To do: Print exactly the lines from the first one down to the line that contains "import numpy as np", both included, and skip the pictures.

----- Source data -----

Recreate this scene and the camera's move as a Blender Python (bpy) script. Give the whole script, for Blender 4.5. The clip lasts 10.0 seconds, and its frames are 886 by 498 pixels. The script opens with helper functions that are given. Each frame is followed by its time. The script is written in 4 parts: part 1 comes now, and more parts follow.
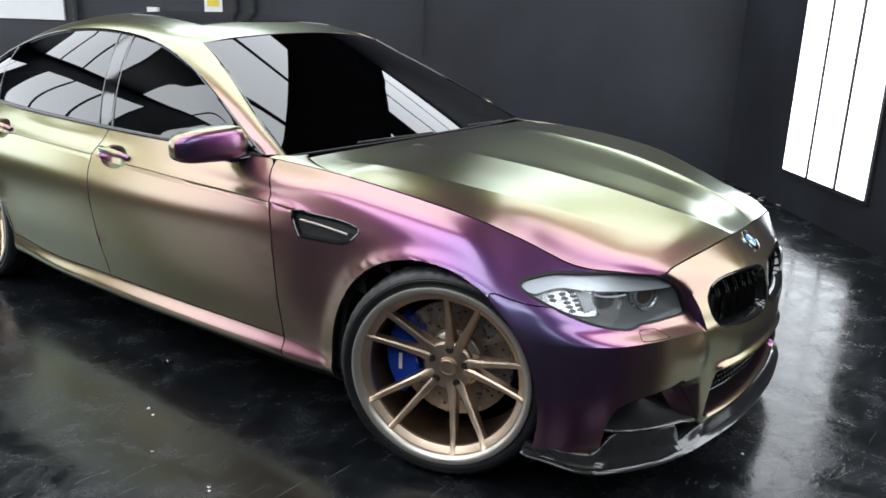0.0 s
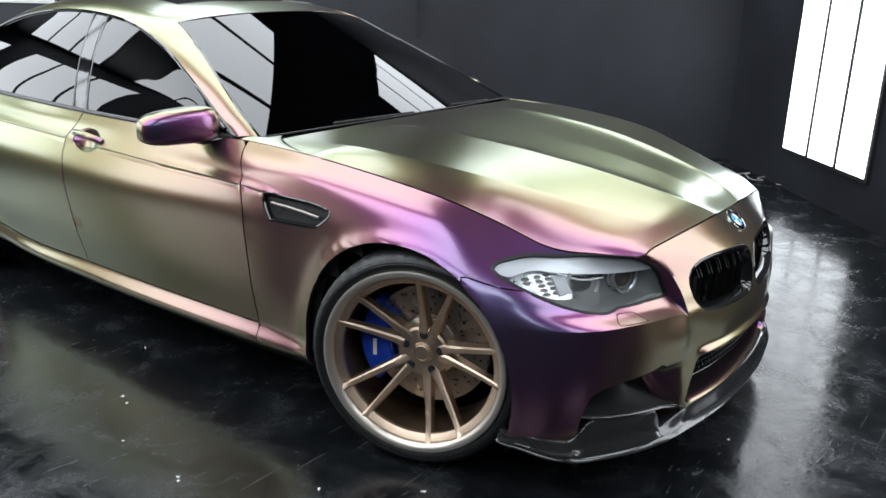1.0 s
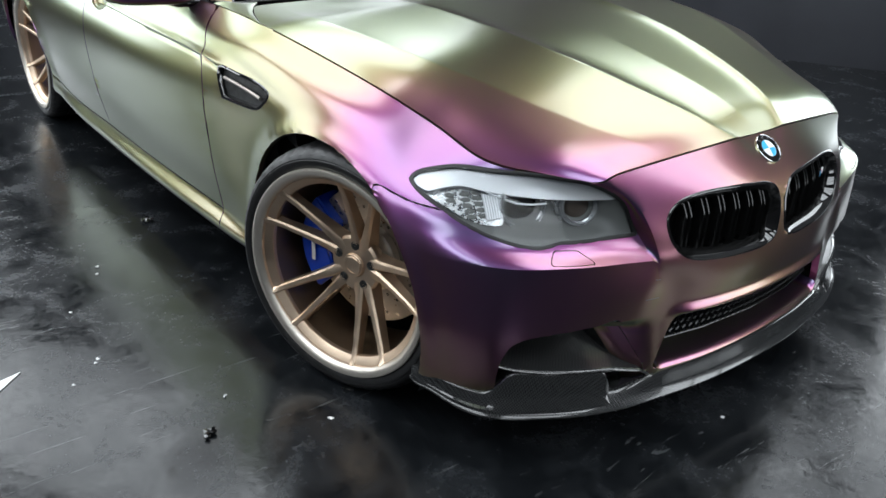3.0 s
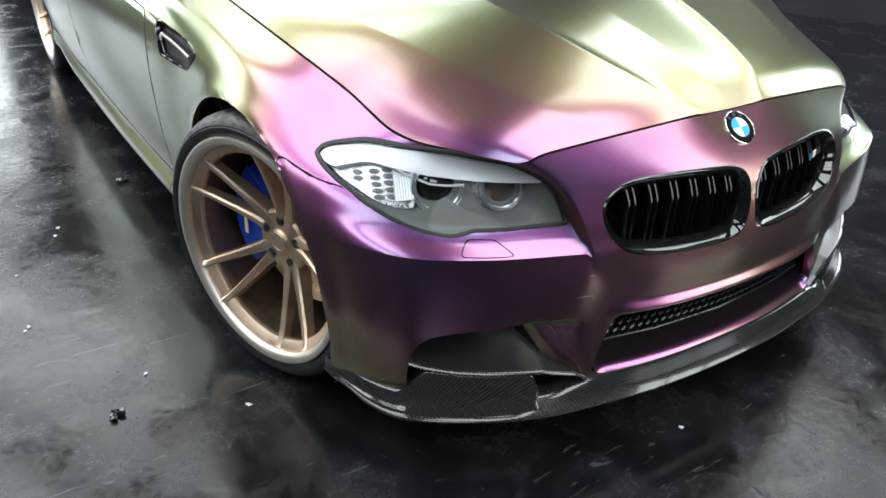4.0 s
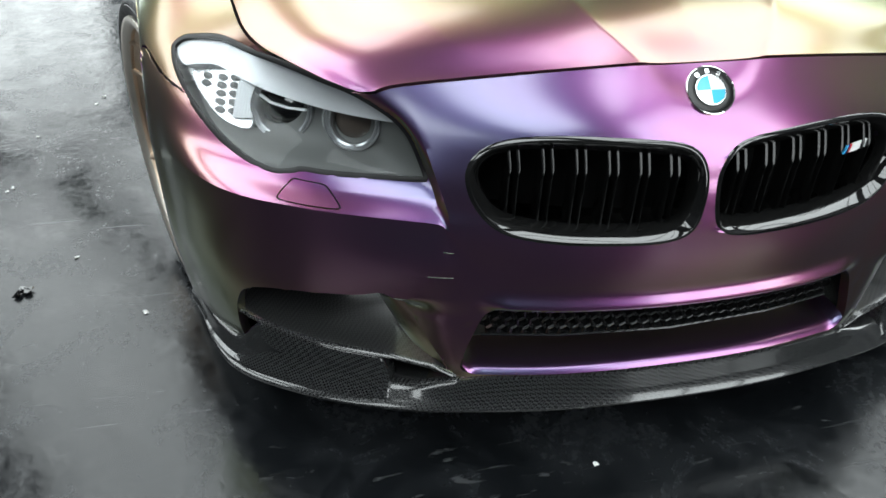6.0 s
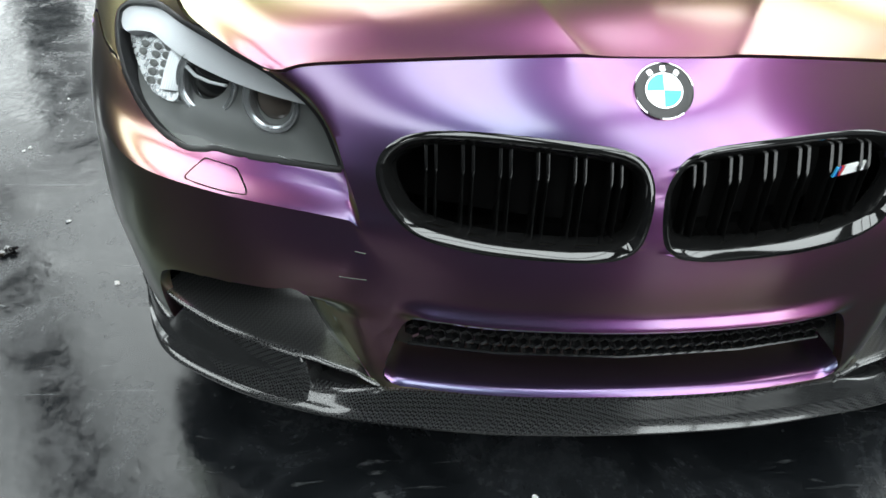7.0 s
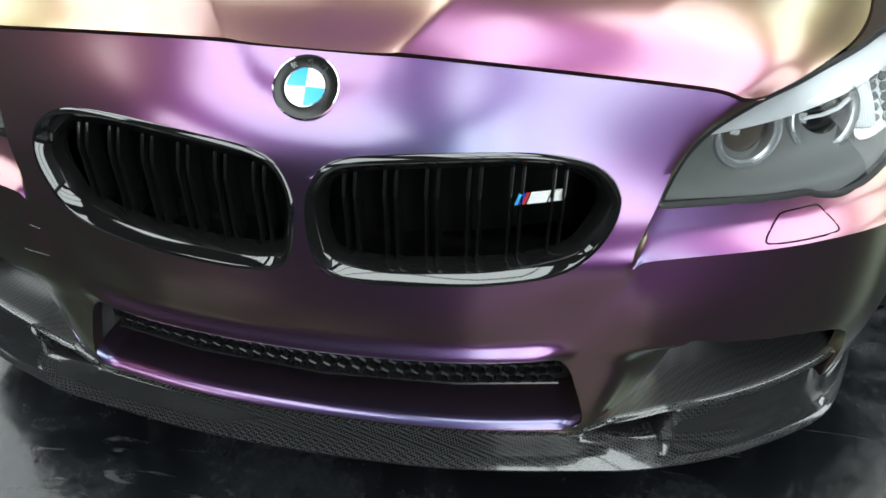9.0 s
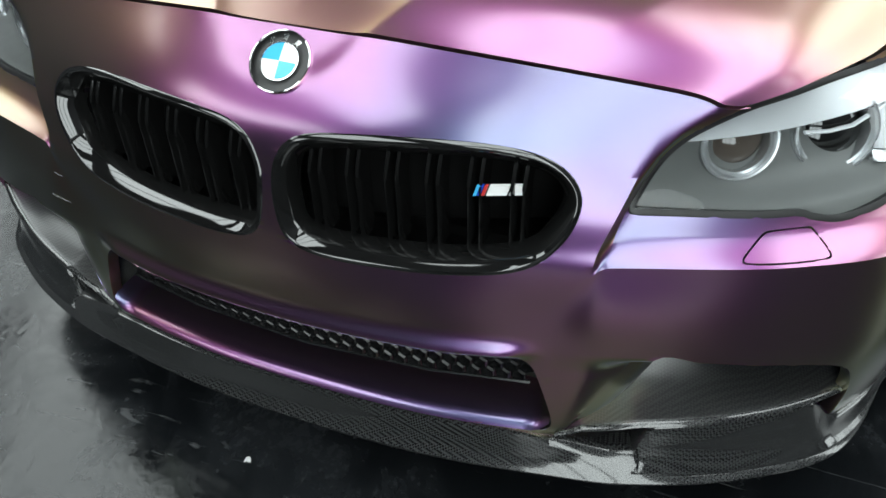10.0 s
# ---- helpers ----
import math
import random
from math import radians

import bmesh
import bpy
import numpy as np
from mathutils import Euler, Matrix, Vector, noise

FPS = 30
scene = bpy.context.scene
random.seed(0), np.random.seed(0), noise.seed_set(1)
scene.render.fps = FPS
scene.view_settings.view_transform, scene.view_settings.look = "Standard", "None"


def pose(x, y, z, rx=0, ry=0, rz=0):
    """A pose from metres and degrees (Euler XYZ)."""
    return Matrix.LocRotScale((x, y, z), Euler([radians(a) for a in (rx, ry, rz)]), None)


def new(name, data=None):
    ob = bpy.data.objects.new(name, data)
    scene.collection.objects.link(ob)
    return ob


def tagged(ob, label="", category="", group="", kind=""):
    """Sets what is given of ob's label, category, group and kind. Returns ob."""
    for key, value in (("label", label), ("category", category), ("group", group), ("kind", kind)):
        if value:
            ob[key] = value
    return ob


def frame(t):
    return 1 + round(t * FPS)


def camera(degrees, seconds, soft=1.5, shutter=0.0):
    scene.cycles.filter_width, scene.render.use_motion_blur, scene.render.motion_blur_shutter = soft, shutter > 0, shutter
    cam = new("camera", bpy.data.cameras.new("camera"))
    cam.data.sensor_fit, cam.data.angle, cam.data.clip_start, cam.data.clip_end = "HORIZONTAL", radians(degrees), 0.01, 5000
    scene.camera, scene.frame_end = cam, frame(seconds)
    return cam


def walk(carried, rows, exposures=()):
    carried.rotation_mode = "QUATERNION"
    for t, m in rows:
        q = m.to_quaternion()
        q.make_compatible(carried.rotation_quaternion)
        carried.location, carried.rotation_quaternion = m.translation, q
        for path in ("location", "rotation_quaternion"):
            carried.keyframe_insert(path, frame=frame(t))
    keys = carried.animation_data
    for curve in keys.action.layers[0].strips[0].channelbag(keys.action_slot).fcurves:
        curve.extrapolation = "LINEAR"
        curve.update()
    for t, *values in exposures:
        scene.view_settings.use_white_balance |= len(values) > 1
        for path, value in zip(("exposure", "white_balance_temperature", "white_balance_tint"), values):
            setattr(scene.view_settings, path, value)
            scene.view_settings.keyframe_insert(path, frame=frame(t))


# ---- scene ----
cam = camera(57.42, 10.0, soft=1.6)
PATH = [
    (0, 1.381, -2.731, 1.446, 73.23, -1.78, 37.14),
    (0.5, 1.400, -2.701, 1.441, 73.03, -1.46, 36.90),
    (1, 1.423, -2.608, 1.424, 72.04, -1.17, 37.56),
    (1.5, 1.406, -2.420, 1.420, 70.21, -0.66, 38.79),
    (2, 1.470, -2.227, 1.405, 68.02, -1.03, 42.35),
    (2.5, 1.584, -2.051, 1.377, 66.05, -2.09, 47.53),
    (4, 1.701, -1.452, 1.333, 60.67, -1.73, 57.83),
    (4.5, 1.697, -1.241, 1.317, 60.07, -2.20, 59.52),
    (5, 1.672, -1.030, 1.306, 57.83, -1.63, 63.27),
    (5.5, 1.695, -0.829, 1.272, 55.42, -1.86, 70.86),
    (7, 1.610, -0.351, 1.188, 53.14, -1.37, 87.21),
    (7.5, 1.554, -0.196, 1.183, 51.77, -1.07, 89.03),
    (8, 1.489, -0.033, 1.184, 50.43, -0.70, 91.33),
    (9, 1.463, 0.294, 1.176, 50.75, -0.65, 99.43),
    (9.5, 1.404, 0.380, 1.169, 50.36, 0.05, 103.52),
    (10, 1.404, 0.509, 1.172, 49.90, 0.94, 110.91),
]
walk(cam, [(t, pose(x, y, z, rx, ry, rz)) for t, x, y, z, rx, ry, rz in PATH],
     exposures=((0, -0.34, 6280, 10), (2.5, -0.24, 6280, 9), (4.5, 0.15, 6400, 6), (5.5, 0.06, 6420, 5), (7, 0.22, 6450, 4), (8.5, 0.25, 6450, 3), (10, 0.08, 6450, 2)))

# ---- light: the tube-light panels of the room carry all of it; the world is only the dim rest of the hall ----
world = bpy.data.worlds.new("hall")
scene.world = world
world.use_nodes = True
world.node_tree.nodes["Background"].inputs[0].default_value = (0.018, 0.0195, 0.022, 1)
world.node_tree.nodes["Background"].inputs[1].default_value = 1.0
PANEL_GLOW = 5.7

# ---- materials ----
def shader(name, colour=(0.5, 0.5, 0.5), rough=0.5, metal=0.0, **more):
    mat = bpy.data.materials.new(name)
    mat.use_nodes = True
    b = mat.node_tree.nodes["Principled BSDF"]
    b.inputs["Base Color"].default_value = (*colour, 1)
    b.inputs["Roughness"].default_value = rough
    b.inputs["Metallic"].default_value = metal
    for key, value in more.items():
        b.inputs[key.replace("_", " ")].default_value = value
    return mat


def nodes_of(mat):
    return mat.node_tree.nodes, mat.node_tree.links, mat.node_tree.nodes["Principled BSDF"]


def grain(mat, scale, low, high, detail=6, socket="Roughness"):
    """Noise that varies one value of the surface between low and high."""
    n, l, b = nodes_of(mat)
    co = n.new("ShaderNodeTexCoord")
    t = n.new("ShaderNodeTexNoise")
    t.inputs["Scale"].default_value, t.inputs["Detail"].default_value = scale, detail
    r = n.new("ShaderNodeMapRange")
    r.inputs["From Min"].default_value, r.inputs["From Max"].default_value = 0.35, 0.65
    r.inputs["To Min"].default_value, r.inputs["To Max"].default_value = low, high
    l.new(co.outputs["Object"], t.inputs["Vector"])
    l.new(t.outputs["Fac"], r.inputs["Value"])
    l.new(r.outputs["Result"], b.inputs[socket])
    return r


def mottle(mat, scale, dark, light, detail=8, low=0.35, high=0.65):
    """Noise that varies the base colour between two shades."""
    n, l, b = nodes_of(mat)
    co = n.new("ShaderNodeTexCoord")
    t = n.new("ShaderNodeTexNoise")
    t.inputs["Scale"].default_value, t.inputs["Detail"].default_value = scale, detail
    r = n.new("ShaderNodeValToRGB")
    r.color_ramp.elements[0].position, r.color_ramp.elements[1].position = low, high
    r.color_ramp.elements[0].color, r.color_ramp.elements[1].color = (*dark, 1), (*light, 1)
    l.new(co.outputs["Object"], t.inputs["Vector"])
    l.new(t.outputs["Fac"], r.inputs["Fac"])
    l.new(r.outputs["Color"], b.inputs["Base Color"])
    return r


def bump(mat, scale, strength, distance=0.002, detail=4):
    n, l, b = nodes_of(mat)
    co = n.new("ShaderNodeTexCoord")
    t = n.new("ShaderNodeTexNoise")
    t.inputs["Scale"].default_value, t.inputs["Detail"].default_value = scale, detail
    k = n.new("ShaderNodeBump")
    k.inputs["Strength"].default_value, k.inputs["Distance"].default_value = strength, distance
    l.new(co.outputs["Object"], t.inputs["Vector"])
    l.new(t.outputs["Fac"], k.inputs["Height"])
    l.new(k.outputs["Normal"], b.inputs["Normal"])


def glow(name, colour, strength):
    mat = bpy.data.materials.new(name)
    mat.use_nodes = True
    n, l = mat.node_tree.nodes, mat.node_tree.links
    n.remove(n["Principled BSDF"])
    e = n.new("ShaderNodeEmission")
    e.inputs[0].default_value, e.inputs[1].default_value = (*colour, 1), strength
    l.new(e.outputs[0], n["Material Output"].inputs["Surface"])
    return mat


def clear(name, tint, rough=0.02, ior=1.5):
    """Thin pane: lets the tinted light through and mirrors by Fresnel."""
    mat = bpy.data.materials.new(name)
    mat.use_nodes = True
    n, l = mat.node_tree.nodes, mat.node_tree.links
    n.remove(n["Principled BSDF"])
    t, g, f, m = (n.new("ShaderNode" + k) for k in ("BsdfTransparent", "BsdfGlossy", "Fresnel", "MixShader"))
    t.inputs[0].default_value = (*tint, 1)
    g.inputs["Color"].default_value, g.inputs["Roughness"].default_value = (1, 1, 1, 1), rough
    f.inputs[0].default_value = ior
    l.new(f.outputs[0], m.inputs[0])
    l.new(t.outputs[0], m.inputs[1])
    l.new(g.outputs[0], m.inputs[2])
    l.new(m.outputs[0], n["Material Output"].inputs["Surface"])
    return mat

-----

Correct output:
Recreate this scene and the camera's move as a Blender Python (bpy) script. Give the whole script, for Blender 4.5. The clip lasts 10.0 seconds, and its frames are 886 by 498 pixels. The script opens with helper functions that are given. Each frame is followed by its time. The script is written in 4 parts: part 1 comes now, and more parts follow.
0.0 s
1.0 s
3.0 s
4.0 s
6.0 s
7.0 s
9.0 s
10.0 s
# ---- helpers ----
import math
import random
from math import radians

import bmesh
import bpy
import numpy as np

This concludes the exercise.